- **Supplied data**:

=======

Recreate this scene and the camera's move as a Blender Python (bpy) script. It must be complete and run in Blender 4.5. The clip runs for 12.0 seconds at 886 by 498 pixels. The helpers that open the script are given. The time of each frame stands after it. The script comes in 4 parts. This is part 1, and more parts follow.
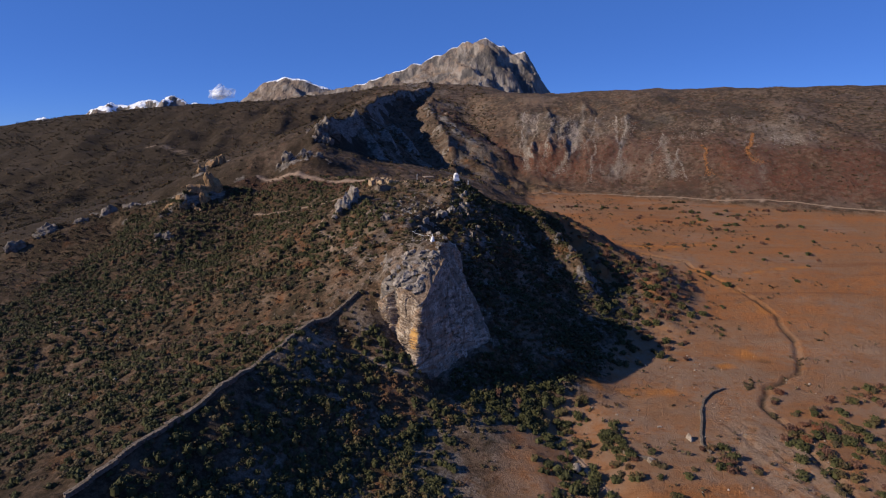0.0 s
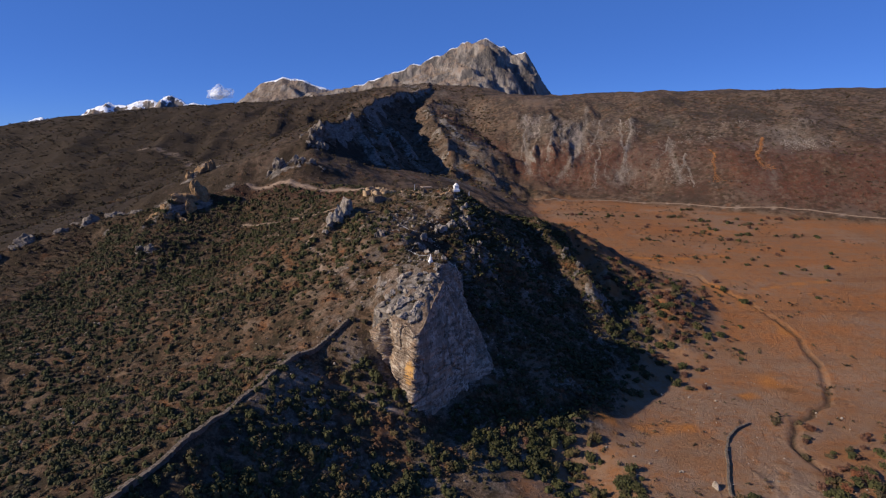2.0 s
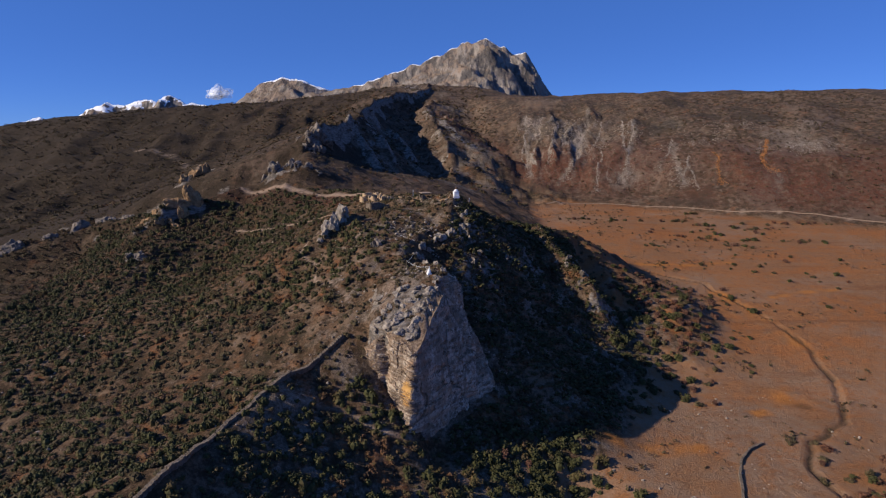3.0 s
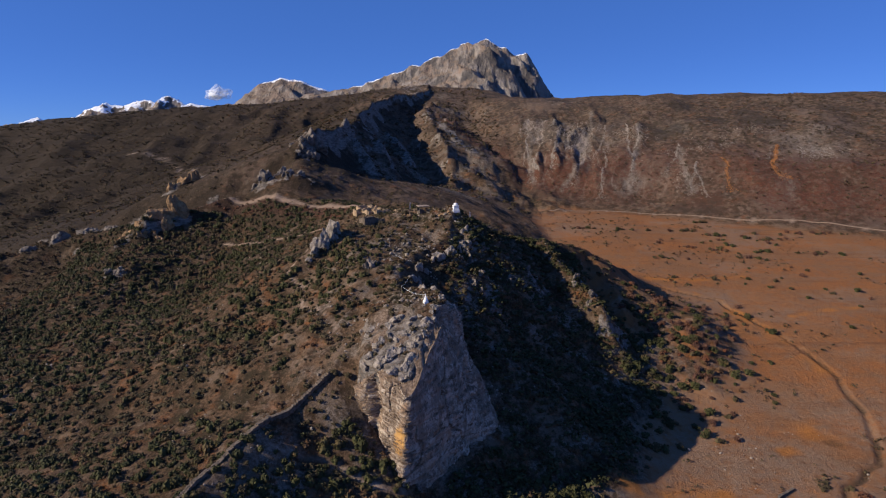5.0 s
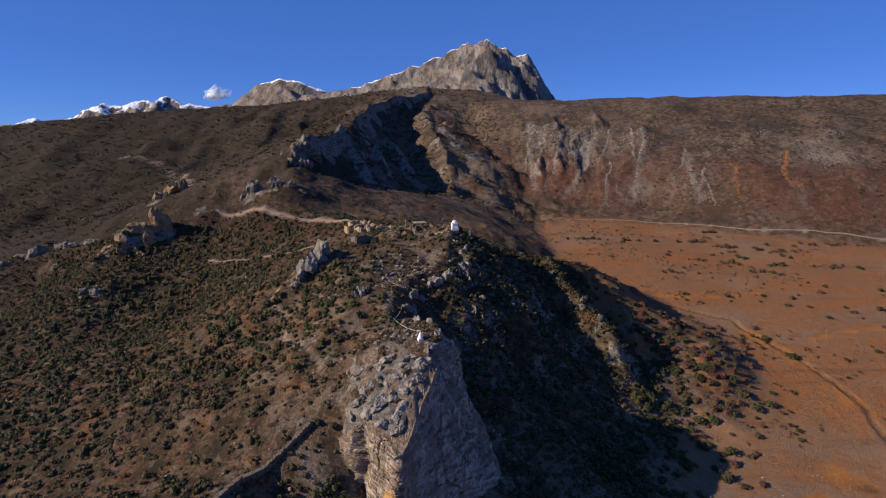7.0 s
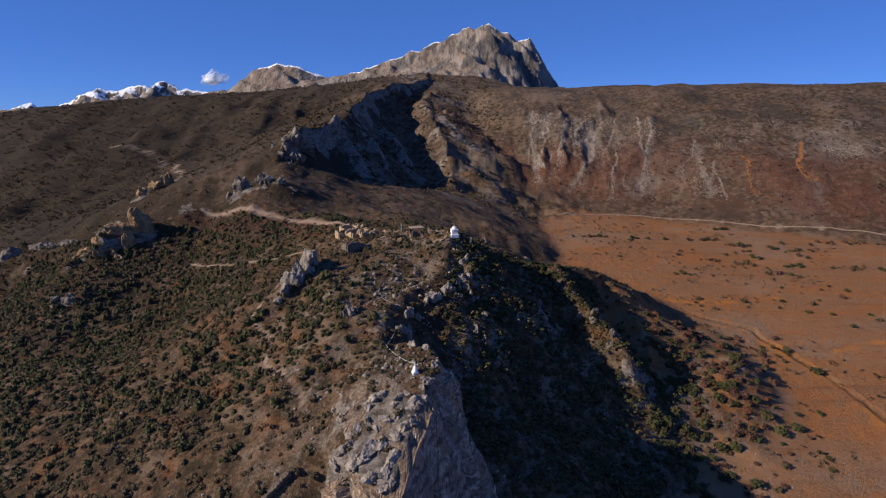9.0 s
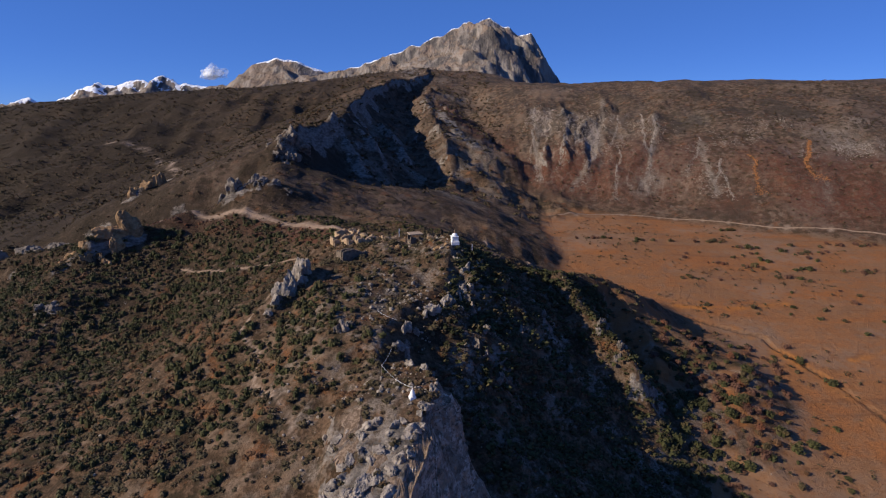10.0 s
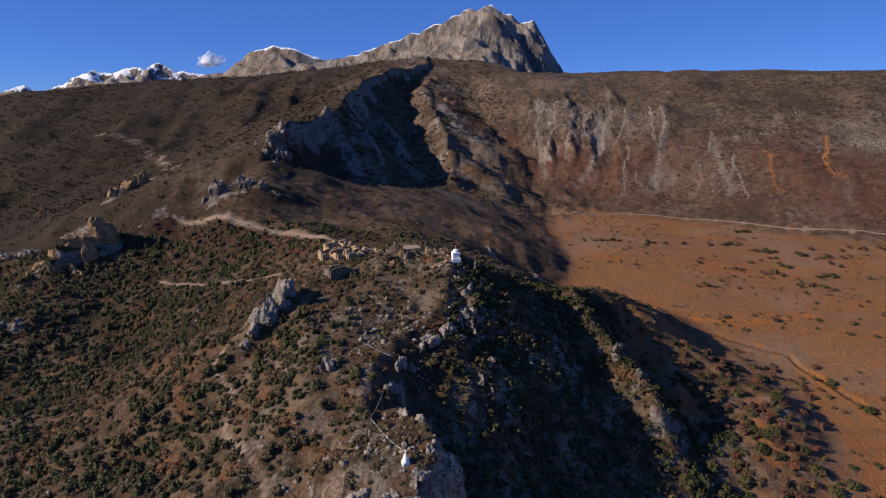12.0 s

=======

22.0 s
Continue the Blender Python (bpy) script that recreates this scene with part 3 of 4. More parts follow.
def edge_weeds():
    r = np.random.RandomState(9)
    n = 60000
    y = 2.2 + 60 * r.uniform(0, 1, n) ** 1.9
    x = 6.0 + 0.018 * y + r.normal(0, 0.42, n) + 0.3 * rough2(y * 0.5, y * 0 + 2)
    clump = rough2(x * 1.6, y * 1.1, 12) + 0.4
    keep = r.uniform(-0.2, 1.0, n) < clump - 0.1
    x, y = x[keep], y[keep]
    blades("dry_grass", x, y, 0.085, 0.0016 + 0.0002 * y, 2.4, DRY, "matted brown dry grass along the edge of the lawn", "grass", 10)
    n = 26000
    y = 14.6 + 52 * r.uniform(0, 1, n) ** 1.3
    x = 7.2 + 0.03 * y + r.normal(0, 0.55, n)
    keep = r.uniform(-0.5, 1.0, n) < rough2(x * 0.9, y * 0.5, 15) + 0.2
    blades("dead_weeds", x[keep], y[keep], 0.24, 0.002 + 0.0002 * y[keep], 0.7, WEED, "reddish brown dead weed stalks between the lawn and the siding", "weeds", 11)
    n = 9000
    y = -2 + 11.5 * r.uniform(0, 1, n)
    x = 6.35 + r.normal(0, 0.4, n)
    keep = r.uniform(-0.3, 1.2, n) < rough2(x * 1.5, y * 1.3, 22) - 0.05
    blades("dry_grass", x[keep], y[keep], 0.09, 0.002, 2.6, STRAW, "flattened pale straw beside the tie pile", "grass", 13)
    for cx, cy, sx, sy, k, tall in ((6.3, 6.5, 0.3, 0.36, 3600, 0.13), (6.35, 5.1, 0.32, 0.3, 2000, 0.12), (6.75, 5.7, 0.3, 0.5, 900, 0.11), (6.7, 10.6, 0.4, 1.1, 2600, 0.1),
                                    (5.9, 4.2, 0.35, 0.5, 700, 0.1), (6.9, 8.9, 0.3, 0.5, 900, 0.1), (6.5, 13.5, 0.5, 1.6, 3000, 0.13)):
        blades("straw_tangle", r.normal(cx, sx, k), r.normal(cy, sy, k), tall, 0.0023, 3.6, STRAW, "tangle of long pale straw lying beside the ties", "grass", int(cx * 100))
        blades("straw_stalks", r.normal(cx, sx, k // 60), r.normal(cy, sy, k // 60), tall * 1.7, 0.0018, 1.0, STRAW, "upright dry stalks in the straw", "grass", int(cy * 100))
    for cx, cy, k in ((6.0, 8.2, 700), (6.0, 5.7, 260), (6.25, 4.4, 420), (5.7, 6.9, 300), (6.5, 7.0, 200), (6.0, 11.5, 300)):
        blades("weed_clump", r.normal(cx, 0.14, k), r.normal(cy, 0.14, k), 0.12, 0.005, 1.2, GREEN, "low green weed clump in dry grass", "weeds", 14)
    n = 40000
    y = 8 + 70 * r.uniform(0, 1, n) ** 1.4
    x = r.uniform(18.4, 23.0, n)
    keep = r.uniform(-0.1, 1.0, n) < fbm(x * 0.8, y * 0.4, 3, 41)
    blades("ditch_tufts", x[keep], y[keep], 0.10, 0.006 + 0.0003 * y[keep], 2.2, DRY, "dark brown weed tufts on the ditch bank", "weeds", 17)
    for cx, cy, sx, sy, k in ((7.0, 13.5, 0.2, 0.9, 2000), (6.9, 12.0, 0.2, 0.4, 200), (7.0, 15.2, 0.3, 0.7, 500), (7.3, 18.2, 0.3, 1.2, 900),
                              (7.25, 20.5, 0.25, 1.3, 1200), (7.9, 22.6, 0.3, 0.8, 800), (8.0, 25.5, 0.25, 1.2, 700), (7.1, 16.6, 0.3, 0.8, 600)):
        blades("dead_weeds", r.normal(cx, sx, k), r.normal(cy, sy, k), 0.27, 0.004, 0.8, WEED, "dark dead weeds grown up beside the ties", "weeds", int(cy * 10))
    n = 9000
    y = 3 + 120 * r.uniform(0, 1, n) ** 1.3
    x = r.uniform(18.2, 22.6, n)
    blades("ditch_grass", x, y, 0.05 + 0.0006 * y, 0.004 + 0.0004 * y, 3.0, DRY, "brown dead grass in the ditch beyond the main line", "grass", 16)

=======

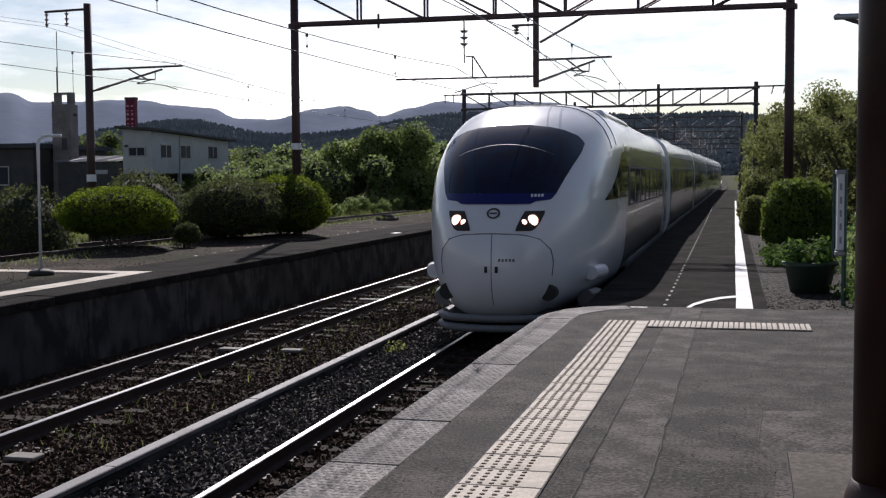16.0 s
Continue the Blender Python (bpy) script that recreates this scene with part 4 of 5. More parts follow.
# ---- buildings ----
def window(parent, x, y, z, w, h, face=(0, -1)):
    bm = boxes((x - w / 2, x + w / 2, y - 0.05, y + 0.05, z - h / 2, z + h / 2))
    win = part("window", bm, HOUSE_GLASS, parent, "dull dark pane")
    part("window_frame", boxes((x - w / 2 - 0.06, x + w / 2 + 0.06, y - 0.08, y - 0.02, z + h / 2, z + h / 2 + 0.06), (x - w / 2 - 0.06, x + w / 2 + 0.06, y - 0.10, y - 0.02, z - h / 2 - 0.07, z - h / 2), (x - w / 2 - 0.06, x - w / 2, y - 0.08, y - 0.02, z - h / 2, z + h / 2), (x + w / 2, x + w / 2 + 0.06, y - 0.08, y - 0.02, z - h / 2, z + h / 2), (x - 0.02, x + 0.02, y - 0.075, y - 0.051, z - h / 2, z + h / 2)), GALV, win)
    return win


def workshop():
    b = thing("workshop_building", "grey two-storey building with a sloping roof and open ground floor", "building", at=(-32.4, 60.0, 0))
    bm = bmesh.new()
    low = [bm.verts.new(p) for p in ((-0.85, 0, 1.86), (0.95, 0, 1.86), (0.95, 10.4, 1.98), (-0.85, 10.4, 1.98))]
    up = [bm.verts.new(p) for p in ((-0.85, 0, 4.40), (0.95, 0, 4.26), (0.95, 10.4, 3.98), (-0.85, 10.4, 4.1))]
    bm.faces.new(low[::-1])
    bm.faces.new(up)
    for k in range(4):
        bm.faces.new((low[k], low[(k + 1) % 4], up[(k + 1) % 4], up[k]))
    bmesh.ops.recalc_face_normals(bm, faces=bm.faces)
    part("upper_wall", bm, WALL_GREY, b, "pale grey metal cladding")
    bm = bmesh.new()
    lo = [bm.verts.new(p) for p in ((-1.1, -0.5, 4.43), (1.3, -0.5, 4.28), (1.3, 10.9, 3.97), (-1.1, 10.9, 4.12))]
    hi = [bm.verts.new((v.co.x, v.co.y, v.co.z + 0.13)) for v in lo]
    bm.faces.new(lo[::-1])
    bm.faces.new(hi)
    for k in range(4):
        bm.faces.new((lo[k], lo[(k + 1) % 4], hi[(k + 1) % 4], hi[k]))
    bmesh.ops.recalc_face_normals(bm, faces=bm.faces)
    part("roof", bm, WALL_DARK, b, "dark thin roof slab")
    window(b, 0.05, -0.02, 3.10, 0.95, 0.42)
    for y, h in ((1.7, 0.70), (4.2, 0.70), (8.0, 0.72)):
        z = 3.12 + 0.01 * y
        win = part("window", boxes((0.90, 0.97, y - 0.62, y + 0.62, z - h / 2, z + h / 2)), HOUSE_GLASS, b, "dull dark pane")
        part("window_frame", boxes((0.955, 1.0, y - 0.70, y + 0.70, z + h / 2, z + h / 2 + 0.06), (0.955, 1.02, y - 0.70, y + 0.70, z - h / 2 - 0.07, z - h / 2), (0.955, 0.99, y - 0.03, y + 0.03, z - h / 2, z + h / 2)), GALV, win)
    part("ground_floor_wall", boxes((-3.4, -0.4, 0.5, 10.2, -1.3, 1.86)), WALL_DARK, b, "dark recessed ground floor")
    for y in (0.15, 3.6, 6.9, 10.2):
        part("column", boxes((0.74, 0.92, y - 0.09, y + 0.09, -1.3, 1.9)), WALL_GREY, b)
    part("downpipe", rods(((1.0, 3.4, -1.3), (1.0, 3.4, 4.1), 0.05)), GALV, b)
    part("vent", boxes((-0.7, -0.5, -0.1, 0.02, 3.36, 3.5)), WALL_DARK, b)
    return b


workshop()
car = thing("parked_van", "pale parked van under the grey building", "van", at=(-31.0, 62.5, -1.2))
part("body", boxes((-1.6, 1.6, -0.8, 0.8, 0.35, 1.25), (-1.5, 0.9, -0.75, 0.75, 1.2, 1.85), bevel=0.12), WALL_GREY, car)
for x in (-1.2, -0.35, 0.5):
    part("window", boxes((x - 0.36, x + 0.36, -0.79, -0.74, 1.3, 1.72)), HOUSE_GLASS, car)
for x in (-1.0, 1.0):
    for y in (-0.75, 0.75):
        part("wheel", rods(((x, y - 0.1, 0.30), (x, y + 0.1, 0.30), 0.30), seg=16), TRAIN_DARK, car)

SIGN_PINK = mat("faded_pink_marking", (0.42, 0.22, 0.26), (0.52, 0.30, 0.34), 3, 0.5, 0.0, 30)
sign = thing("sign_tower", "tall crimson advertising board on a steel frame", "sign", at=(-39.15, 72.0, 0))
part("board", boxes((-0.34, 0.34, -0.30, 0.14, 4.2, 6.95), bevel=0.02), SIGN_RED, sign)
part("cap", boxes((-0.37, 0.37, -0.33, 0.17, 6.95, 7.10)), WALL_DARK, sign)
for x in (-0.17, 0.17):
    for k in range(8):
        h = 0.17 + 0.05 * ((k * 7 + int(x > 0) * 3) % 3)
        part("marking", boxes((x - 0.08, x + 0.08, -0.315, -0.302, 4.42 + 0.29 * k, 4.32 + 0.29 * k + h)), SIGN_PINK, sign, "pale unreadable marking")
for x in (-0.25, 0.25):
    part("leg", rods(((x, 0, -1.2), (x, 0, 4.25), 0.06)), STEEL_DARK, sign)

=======

- **Prompt**: Copy every line that includes the string "Blender" from the material above.

- **Solution to this exercise**:
Recreate this scene and the camera's move as a Blender Python (bpy) script. It must be complete and run in Blender 4.5. The clip runs for 12.0 seconds at 886 by 498 pixels. The helpers that open the script are given. The time of each frame stands after it. The script comes in 4 parts. This is part 1, and more parts follow.
Continue the Blender Python (bpy) script that recreates this scene with part 3 of 4. More parts follow.
Continue the Blender Python (bpy) script that recreates this scene with part 4 of 5. More parts follow.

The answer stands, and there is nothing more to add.